The insolubles test is a centrifuge method. A measured volume of oil is mixed with a heated solvent, agitated, and spun at high speed. Insoluble materials collect at the bottom of a tapered glass tube and can then be quantified. The insolubles test is a fair measure of how fast the oil is oxidizing and receiving contaminants, and how effectively the system's oil filtration is functioning.
Industrial oil normally contains very low insolubles due to the few and relatively mild heat cycles the oil experiences (heat cycles accelerate the oil's normal tendency to oxidize). Further, oil filtration on industrial machines may filter particles as small as 2 to 10 microns, keeping the oil pristine for a very long time, often years.
Automotive and aircraft oils however, suffer the most difficult environmental problems of all types of oils we analyze. They regularly receive blow-by products from the combustion process. They suffer extreme heat cycles. Any contaminant in the oil will accelerate the oxidation process, causing insoluble materials to increase.
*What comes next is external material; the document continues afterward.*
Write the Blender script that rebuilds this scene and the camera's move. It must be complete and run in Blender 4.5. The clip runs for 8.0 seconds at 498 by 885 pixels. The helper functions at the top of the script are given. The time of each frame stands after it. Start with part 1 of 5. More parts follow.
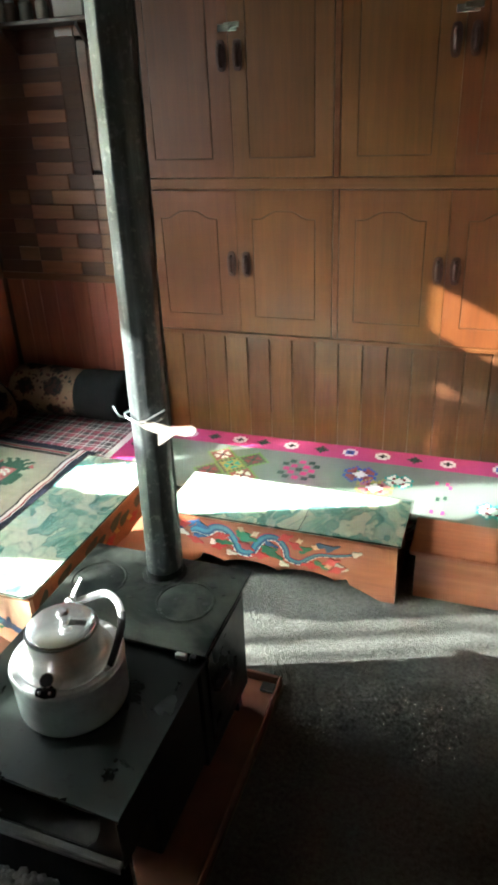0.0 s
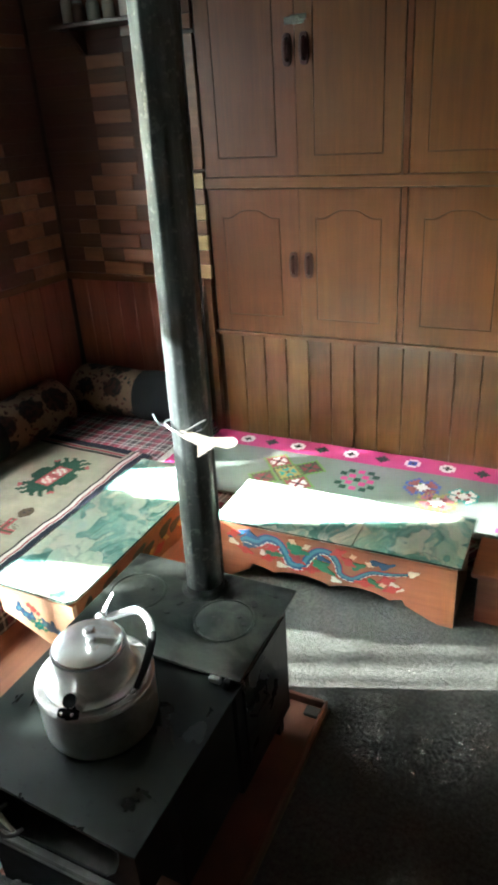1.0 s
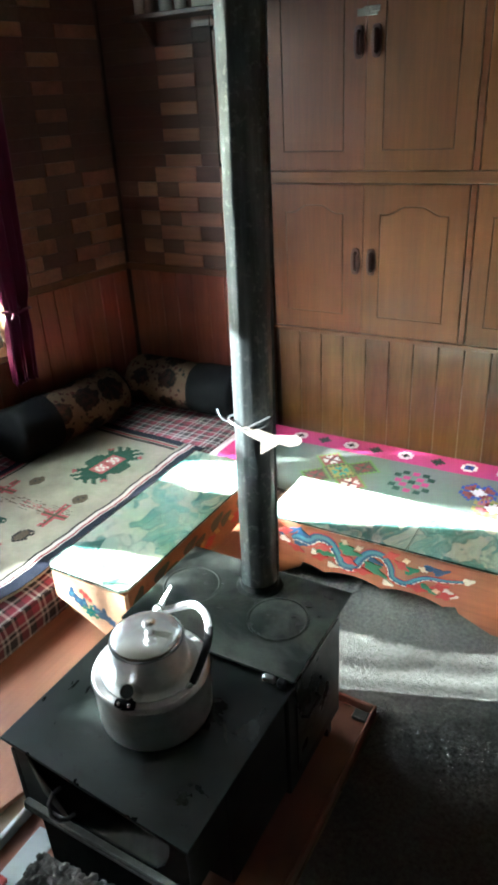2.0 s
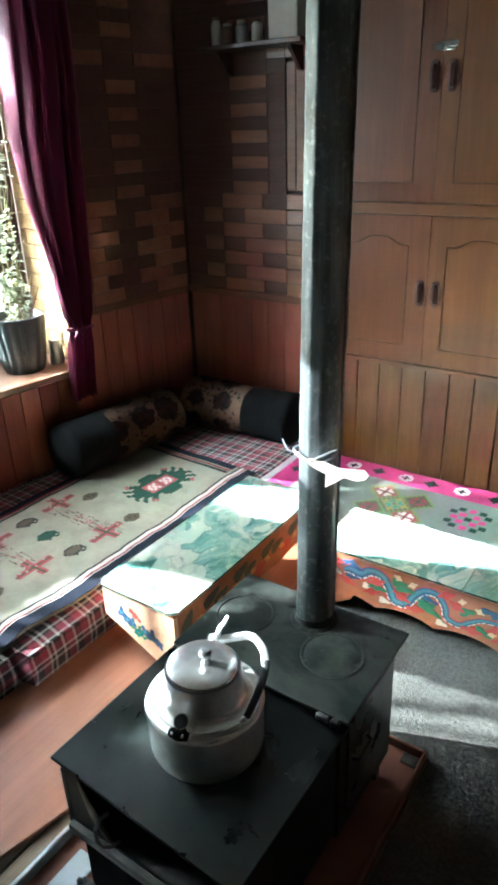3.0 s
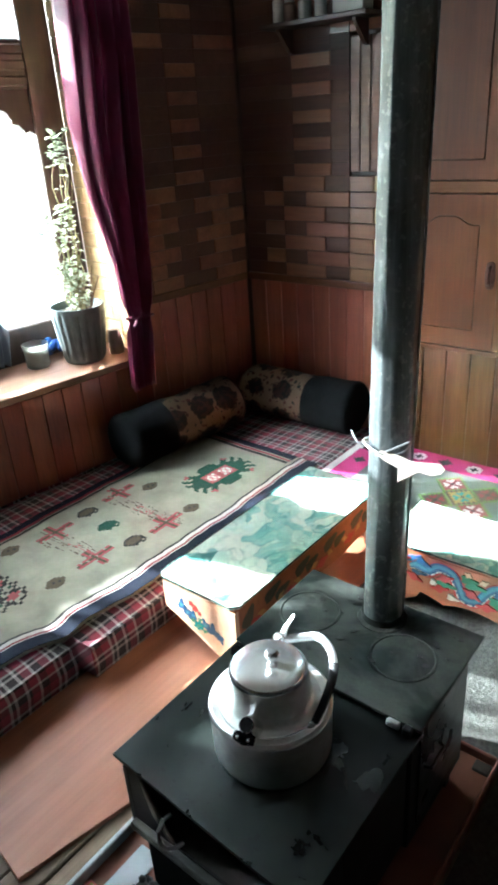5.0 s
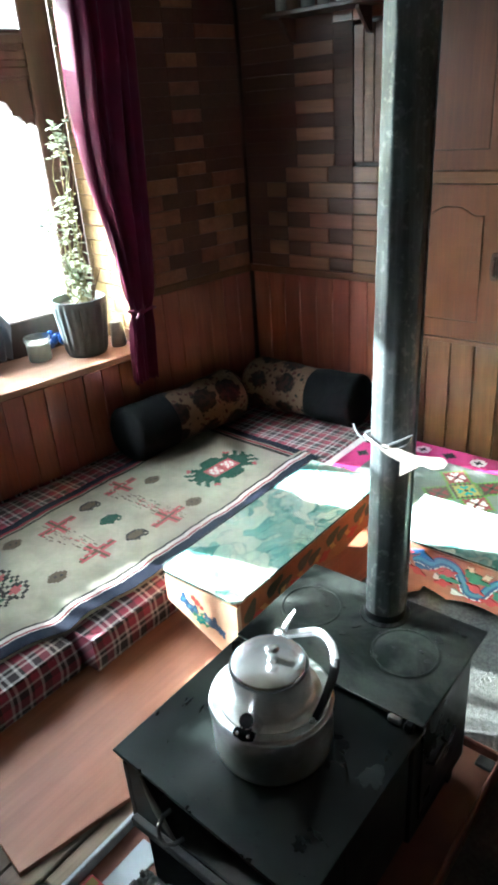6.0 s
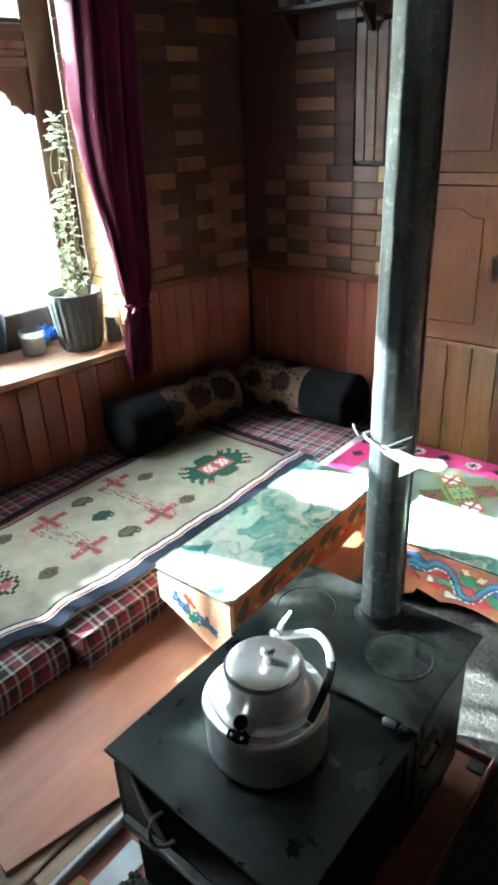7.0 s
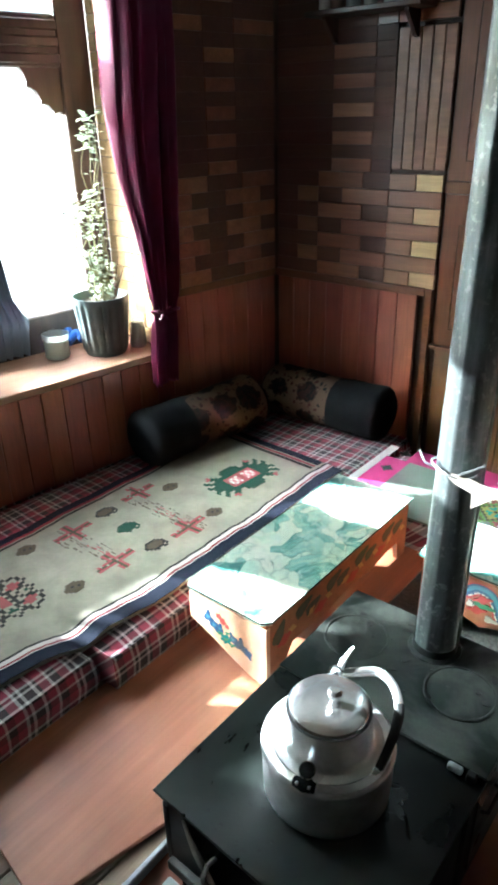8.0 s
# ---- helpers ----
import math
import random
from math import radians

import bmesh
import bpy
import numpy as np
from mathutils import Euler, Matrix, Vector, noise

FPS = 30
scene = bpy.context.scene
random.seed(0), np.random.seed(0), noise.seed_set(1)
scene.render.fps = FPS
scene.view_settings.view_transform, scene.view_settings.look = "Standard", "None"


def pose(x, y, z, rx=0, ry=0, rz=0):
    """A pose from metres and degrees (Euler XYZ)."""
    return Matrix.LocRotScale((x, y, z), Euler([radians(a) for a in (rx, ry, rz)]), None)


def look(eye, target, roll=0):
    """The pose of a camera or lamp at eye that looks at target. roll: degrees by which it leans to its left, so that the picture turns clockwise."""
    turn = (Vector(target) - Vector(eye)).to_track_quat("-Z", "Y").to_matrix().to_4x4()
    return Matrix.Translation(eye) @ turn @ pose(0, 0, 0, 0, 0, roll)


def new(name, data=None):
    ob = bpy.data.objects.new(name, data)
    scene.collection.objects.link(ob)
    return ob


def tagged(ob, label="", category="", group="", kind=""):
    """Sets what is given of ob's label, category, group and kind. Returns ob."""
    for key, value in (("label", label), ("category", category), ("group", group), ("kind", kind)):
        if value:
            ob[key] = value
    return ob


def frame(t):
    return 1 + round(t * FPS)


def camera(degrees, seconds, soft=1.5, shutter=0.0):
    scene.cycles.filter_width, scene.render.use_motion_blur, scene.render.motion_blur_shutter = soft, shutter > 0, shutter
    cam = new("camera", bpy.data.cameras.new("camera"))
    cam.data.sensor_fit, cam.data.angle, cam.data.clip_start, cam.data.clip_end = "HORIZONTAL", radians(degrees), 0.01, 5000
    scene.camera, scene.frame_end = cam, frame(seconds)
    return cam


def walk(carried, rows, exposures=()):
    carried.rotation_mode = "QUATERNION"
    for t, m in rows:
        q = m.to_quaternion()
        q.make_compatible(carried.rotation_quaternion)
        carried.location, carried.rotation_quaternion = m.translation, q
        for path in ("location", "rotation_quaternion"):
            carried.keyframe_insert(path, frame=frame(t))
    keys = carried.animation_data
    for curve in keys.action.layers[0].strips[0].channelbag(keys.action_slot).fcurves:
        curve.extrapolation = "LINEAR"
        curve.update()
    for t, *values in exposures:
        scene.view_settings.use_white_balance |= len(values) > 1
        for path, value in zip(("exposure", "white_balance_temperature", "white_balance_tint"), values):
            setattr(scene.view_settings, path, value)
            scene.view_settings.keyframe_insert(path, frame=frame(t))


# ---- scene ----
cam = camera(40.1, 8.0, soft=3.5)
PATH = [
    (0, (0.512, 0.438, 1.55), (-0.116, 2.111, 0.653), -2.7),
    (0.2, (0.531, 0.484, 1.55), (-0.146, 2.124, 0.627), -3.0),
    (0.5, (0.546, 0.508, 1.54), (-0.217, 2.11, 0.618), -4.5),
    (0.8, (0.543, 0.536, 1.533), (-0.284, 2.098, 0.596), -4.7),
    (1, (0.53, 0.545, 1.533), (-0.287, 2.14, 0.646), -4.0),
    (1.1, (0.526, 0.553, 1.535), (-0.287, 2.147, 0.643), -3.6),
    (1.2, (0.502, 0.553, 1.533), (-0.223, 2.201, 0.661), -1.1),
    (1.3, (0.501, 0.551, 1.551), (-0.277, 2.183, 0.695), -2.2),
    (1.5, (0.489, 0.554, 1.539), (-0.306, 2.173, 0.675), -2.4),
    (1.7, (0.483, 0.551, 1.537), (-0.323, 2.147, 0.641), -2.3),
    (2, (0.484, 0.539, 1.537), (-0.441, 2.069, 0.641), -3.4),
    (2.2, (0.472, 0.532, 1.54), (-0.503, 2.036, 0.652), -3.6),
    (3.3, (0.432, 0.529, 1.551), (-0.621, 2.017, 0.729), -2.0),
    (3.5, (0.432, 0.532, 1.548), (-0.628, 2.011, 0.718), -2.4),
    (4, (0.427, 0.543, 1.542), (-0.663, 1.997, 0.705), -2.6),
    (4.5, (0.405, 0.546, 1.545), (-0.738, 1.967, 0.723), -3.2),
    (4.7, (0.394, 0.553, 1.54), (-0.775, 1.946, 0.708), -3.8),
    (5.8, (0.37, 0.573, 1.524), (-0.776, 1.953, 0.638), -4.0),
    (6, (0.379, 0.577, 1.526), (-0.792, 1.943, 0.652), -4.3),
    (6.5, (0.377, 0.58, 1.526), (-0.808, 1.935, 0.654), -4.3),
    (7, (0.359, 0.58, 1.52), (-0.791, 1.959, 0.64), -2.9),
    (7.5, (0.313, 0.571, 1.524), (-0.817, 1.977, 0.659), -1.7),
    (8, (0.217, 0.569, 1.532), (-0.933, 1.951, 0.655), -1.5),
]
walk(cam, [(t, look(eye, target, roll)) for t, eye, target, roll in PATH], exposures=[(0.0, 3.10, 5950, 0), (2.0, 3.17, 5500, 0), (3.5, 3.25, 5280, 0), (8.0, 3.25, 5300, 0)])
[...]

Engine oil needs to be changed regularly due to all of the above.
Excessive insolubles can form in an engine oil if the oil: is running hot, is receiving more than a normal amount of contamination, is suffering more (or more severe) heat cycles than is normal, is being run longer than a typical use cycle, or, on the other side of the coin, if oil filtration is marginal or relatively ineffective.
If we found no contamination in your oil and your change intervals are normal, we often mention a problem at oil filtration as a possible cause of higher insolubles. Insolubles may be forming because your oil change interval is too long for the condition of the engine. Your oil filter may be inferior. It is possible the oil filter bypass valve has relived if the filter is becoming restricted. The filter system bypass may also open upon unusually cold starts when the oil is too thick to pass through the filter media. Once the bypass relieves, the filter is effectively out of the system.
The insolubles test is a fair measure of several possible problems in your engine. One high reading needn't be a cause of concern. Several high readings in a row merit investigation of what the problem may be.